The Antique Marionette´s wear or wear of its components or the restriction or termination of its original functionality, unless such condition or property has been expressly replaced by the Buyer or explicitly declared by the Seller prior to the conclusion of the Contract of Sale is not to be regarded as a defect.
i. If the Buyer is a consumer the relationships not regulated by these General Business Terms and Conditions are also governed by Act No. 634/1992 Coll., on Consumer Protection, as amended.
ii. Relationships and possible disputes arising from the Contract of Sale shall be settled exclusively under the law of the Czech Republic (excluding conflict of laws) and shall be settled by the competent courts of the Czech Republic. The United Nations Convention on Contracts for the International Sale of Goods (CISG) in accordance with Article 6 of this Convention does not apply.

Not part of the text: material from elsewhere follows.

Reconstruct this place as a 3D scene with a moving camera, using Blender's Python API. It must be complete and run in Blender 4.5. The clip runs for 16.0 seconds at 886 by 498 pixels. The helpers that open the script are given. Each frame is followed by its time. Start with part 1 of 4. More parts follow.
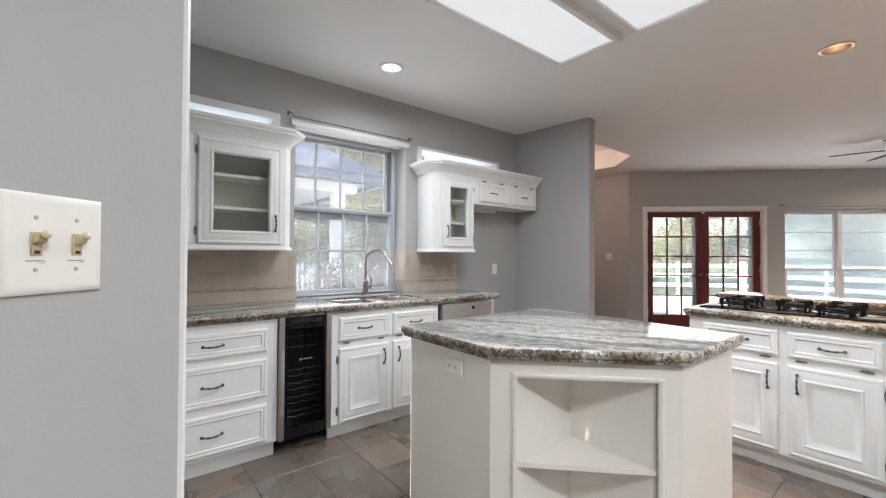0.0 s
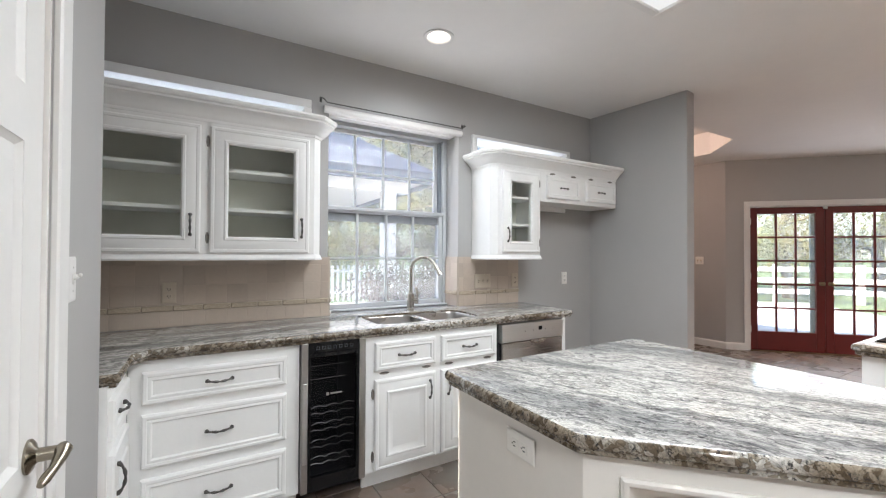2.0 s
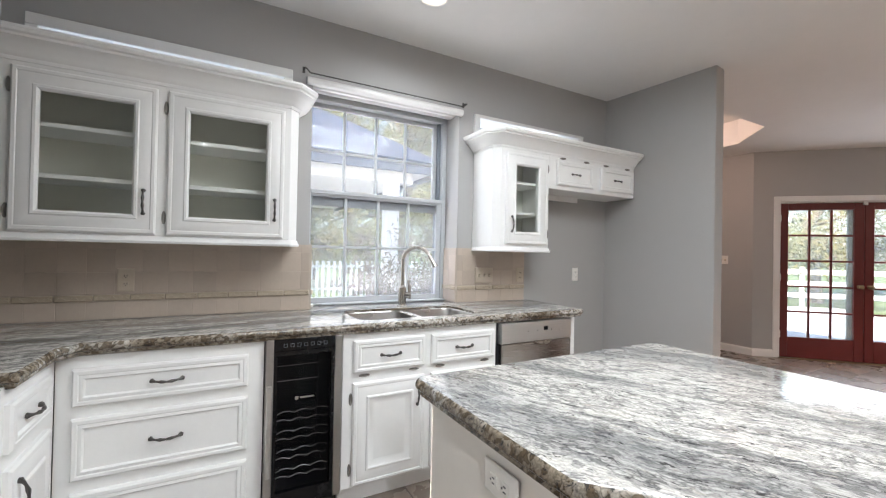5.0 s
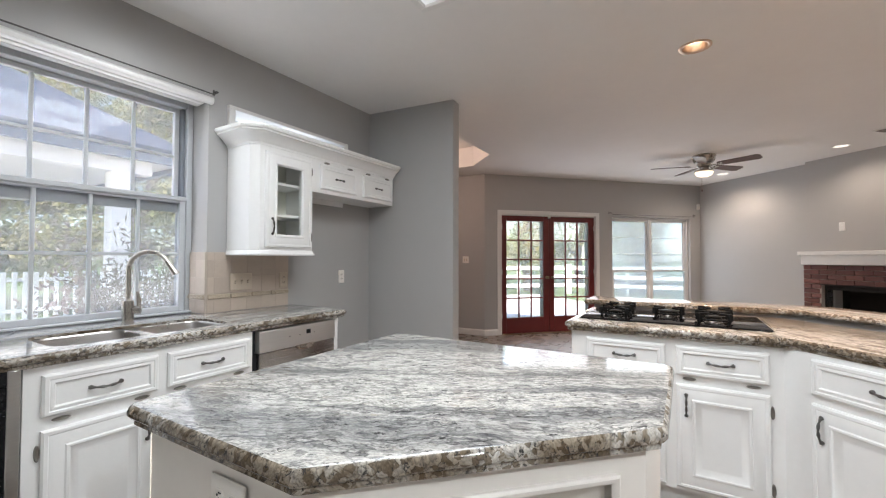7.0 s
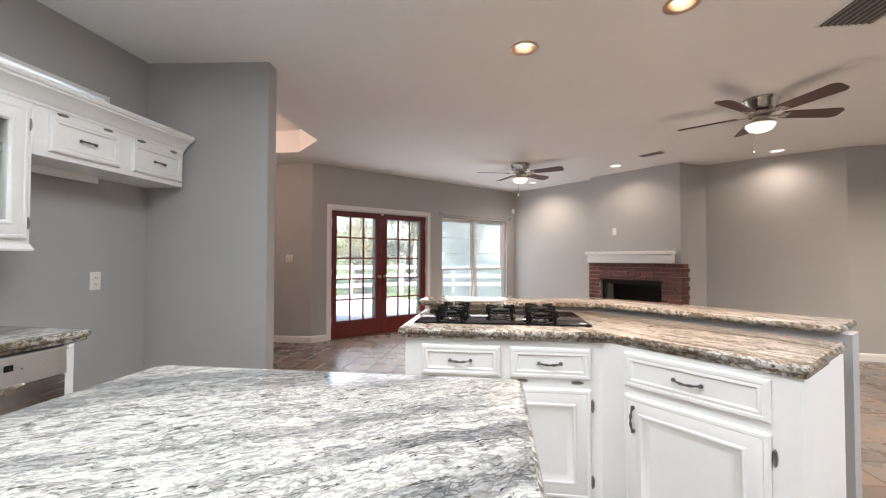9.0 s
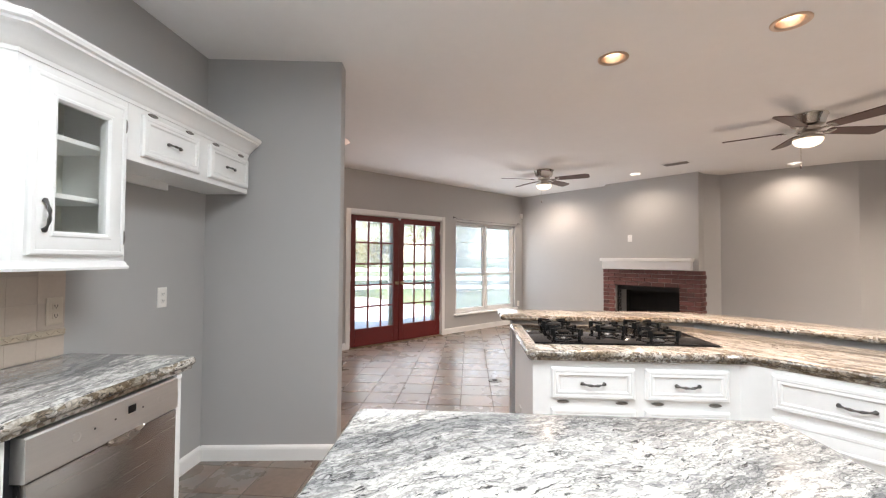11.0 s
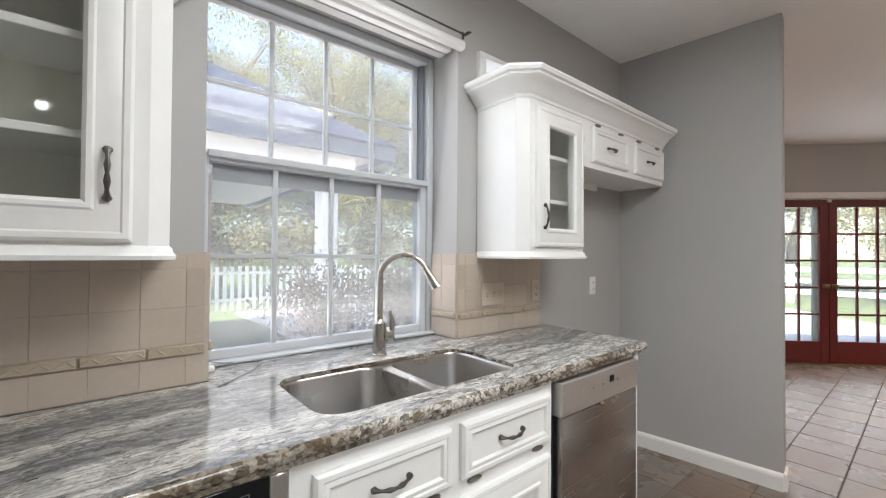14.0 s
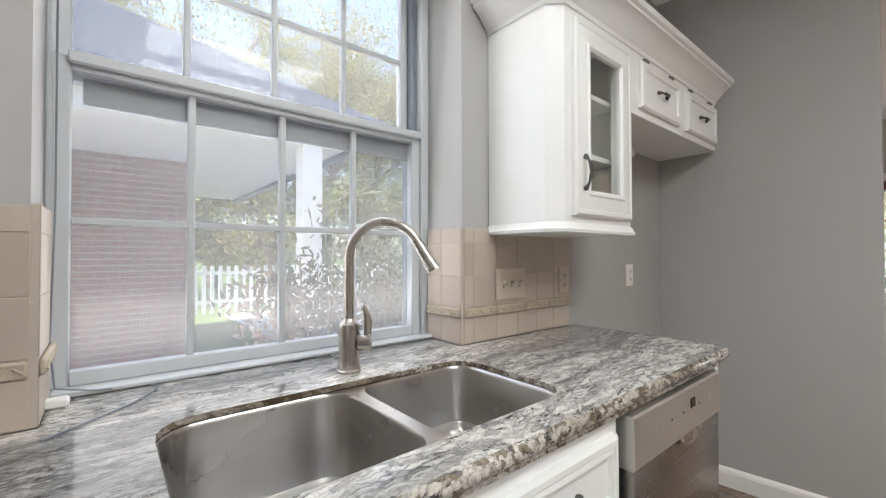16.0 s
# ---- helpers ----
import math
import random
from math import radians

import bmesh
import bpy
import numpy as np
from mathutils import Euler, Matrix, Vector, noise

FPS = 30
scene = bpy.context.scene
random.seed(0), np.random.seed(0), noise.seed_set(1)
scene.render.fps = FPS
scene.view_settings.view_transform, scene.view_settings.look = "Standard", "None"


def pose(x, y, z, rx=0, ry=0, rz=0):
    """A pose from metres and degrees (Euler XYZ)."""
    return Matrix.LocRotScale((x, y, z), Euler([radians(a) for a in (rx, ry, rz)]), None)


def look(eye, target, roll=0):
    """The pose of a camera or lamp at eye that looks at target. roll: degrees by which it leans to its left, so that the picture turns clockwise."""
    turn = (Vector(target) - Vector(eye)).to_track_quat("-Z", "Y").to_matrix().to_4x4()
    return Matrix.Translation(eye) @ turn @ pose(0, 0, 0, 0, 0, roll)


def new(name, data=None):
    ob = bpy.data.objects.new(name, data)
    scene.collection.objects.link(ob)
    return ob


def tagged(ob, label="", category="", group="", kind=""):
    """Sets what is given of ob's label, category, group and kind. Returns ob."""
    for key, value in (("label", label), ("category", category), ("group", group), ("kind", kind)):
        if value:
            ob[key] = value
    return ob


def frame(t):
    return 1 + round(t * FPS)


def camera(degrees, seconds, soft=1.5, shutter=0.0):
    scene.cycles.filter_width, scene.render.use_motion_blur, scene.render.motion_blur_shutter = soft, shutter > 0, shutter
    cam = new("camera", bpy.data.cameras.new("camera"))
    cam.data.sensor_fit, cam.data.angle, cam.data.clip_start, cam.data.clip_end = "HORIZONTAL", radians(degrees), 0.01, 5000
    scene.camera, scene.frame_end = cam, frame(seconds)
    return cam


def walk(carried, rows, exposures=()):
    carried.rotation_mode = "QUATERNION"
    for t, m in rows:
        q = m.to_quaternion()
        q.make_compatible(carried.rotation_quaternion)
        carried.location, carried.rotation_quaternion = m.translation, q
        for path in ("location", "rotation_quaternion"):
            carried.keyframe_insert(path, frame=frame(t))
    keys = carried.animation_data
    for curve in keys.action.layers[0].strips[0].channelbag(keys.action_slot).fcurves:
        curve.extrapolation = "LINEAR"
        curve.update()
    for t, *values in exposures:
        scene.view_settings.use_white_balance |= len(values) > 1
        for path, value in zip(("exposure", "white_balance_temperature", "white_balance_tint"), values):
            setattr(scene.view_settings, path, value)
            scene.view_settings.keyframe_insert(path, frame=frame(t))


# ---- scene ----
cam = camera(95.1, 16.0, soft=1.2)
PATH = [
    (0, (0.392, 0.245, 1.282), (1.644, 1.804, 1.31), 0.3),
    (0.5, (0.525, 0.347, 1.291), (1.832, 1.861, 1.314), 0.3),
    (1, (0.625, 0.471, 1.321), (1.913, 2.001, 1.346), 0.6),
    (1.5, (0.692, 0.63, 1.336), (1.868, 2.247, 1.359), 0.4),
    (2, (0.754, 0.705, 1.344), (1.769, 2.428, 1.37), 0.3),
    (2.5, (0.851, 0.725, 1.346), (1.705, 2.533, 1.366), 0.3),
    (3, (0.944, 0.782, 1.273), (1.669, 2.646, 1.299), 0.2),
    (3.2, (0.965, 0.811, 1.255), (1.662, 2.685, 1.271), 0.4),
    (5.3, (1.009, 0.898, 1.29), (2.076, 2.59, 1.314), 0.9),
    (5.5, (1.01, 0.894, 1.287), (2.162, 2.529, 1.319), 0.6),
    (6, (1.014, 0.881, 1.283), (2.382, 2.34, 1.326), 0.5),
    (6.5, (1.029, 0.835, 1.283), (2.588, 2.086, 1.33), 0.3),
    (7, (1.045, 0.791, 1.283), (2.761, 1.815, 1.332), 0.1),
    (7.5, (1.075, 0.757, 1.286), (2.906, 1.559, 1.334), 0.1),
    (8, (1.209, 0.735, 1.276), (3.119, 1.324, 1.32), 0.1),
    (8.5, (1.379, 0.746, 1.272), (3.339, 1.143, 1.316), 0.2),
    (8.7, (1.413, 0.79, 1.27), (3.387, 1.138, 1.316), 0.2),
    (9.7, (1.45, 1.2, 1.295), (3.44, 1.31, 1.345), 0.2),
    (10.8, (1.49, 1.603, 1.358), (3.502, 1.683, 1.41), 0.4),
    (11, (1.468, 1.676, 1.356), (3.47, 1.807, 1.407), 0.4),
    (11.5, (1.405, 1.826, 1.358), (3.374, 2.171, 1.398), 0.7),
    (12, (1.347, 1.917, 1.35), (3.231, 2.588, 1.383), 0.9),
    (12.5, (1.306, 1.962, 1.354), (3.046, 2.947, 1.383), 0.7),
    (13, (1.282, 1.983, 1.353), (2.849, 3.226, 1.382), 0.6),
    (13.5, (1.255, 1.997, 1.349), (2.653, 3.427, 1.376), 0.5),
    (14, (1.243, 2.023, 1.323), (2.518, 3.564, 1.349), 0.4),
    (14.5, (1.25, 2.078, 1.264), (2.45, 3.677, 1.286), 0.4),
    (15, (1.283, 2.154, 1.222), (2.453, 3.776, 1.25), 0.2),
    (15.5, (1.442, 2.304, 1.204), (2.635, 3.909, 1.2325), 0.15),
    (16, (1.582, 2.434, 1.232), (2.858, 3.974, 1.261), -0.1),
]
walk(cam, [(t, look(eye, target, roll)) for t, eye, target, roll in PATH], [(0.0, 2.23, 6500, 12), (3.0, 2.48, 6500, 12), (5.5, 2.46, 6500, 12), (6.5, 2.2, 6500, 12), (8.5, 2.34, 6500, 12), (11.0, 2.67, 6500, 12), (12.5, 2.31, 6550, 12), (13.5, 2.2, 6700, 12), (14.0, 2.3, 6700, 12), (15.0, 2.43, 6700, 12), (16.0, 2.22, 6800, 12)])

# ---- world, sun and lamps ----
SUN_EL, SUN_AZ = 42.0, -92.0
world = bpy.data.worlds.new("sky")
scene.world = world
world.use_nodes = True
wn = world.node_tree.nodes
sky = wn.new("ShaderNodeTexSky")
sky.sky_type, sky.sun_disc = "NISHITA", False
sky.sun_elevation, sky.sun_rotation = radians(SUN_EL), radians(SUN_AZ)
world.node_tree.links.new(sky.outputs[0], wn["Background"].inputs[0])
wn["Background"].inputs[1].default_value = 0.15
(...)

iii. Any disputes arising between the Seller and the Buyer-consumer arising from the Contract of Sale including a dispute related to the settlement of complaints under the Seller's complaint procedure which cannot be resolved by mutual agreement the consumer may file a proposal for out-of-court settlement of such a dispute to a authority which is responsible for the out-of-court settlement of consumer disputes, which is the Czech Trade Inspection Authority, ID: 000 20 869, with its registered office at Prague 2, Štěpánská 567/15, postal code 120 00, e-mail firstname.lastname@example.org. Related information can be found at www.adr.coi.cz.
iv. These General Business Terms and Conditions and parts hereto come into force and effect on 15th June 2020, repealing all the previous versions and their parts.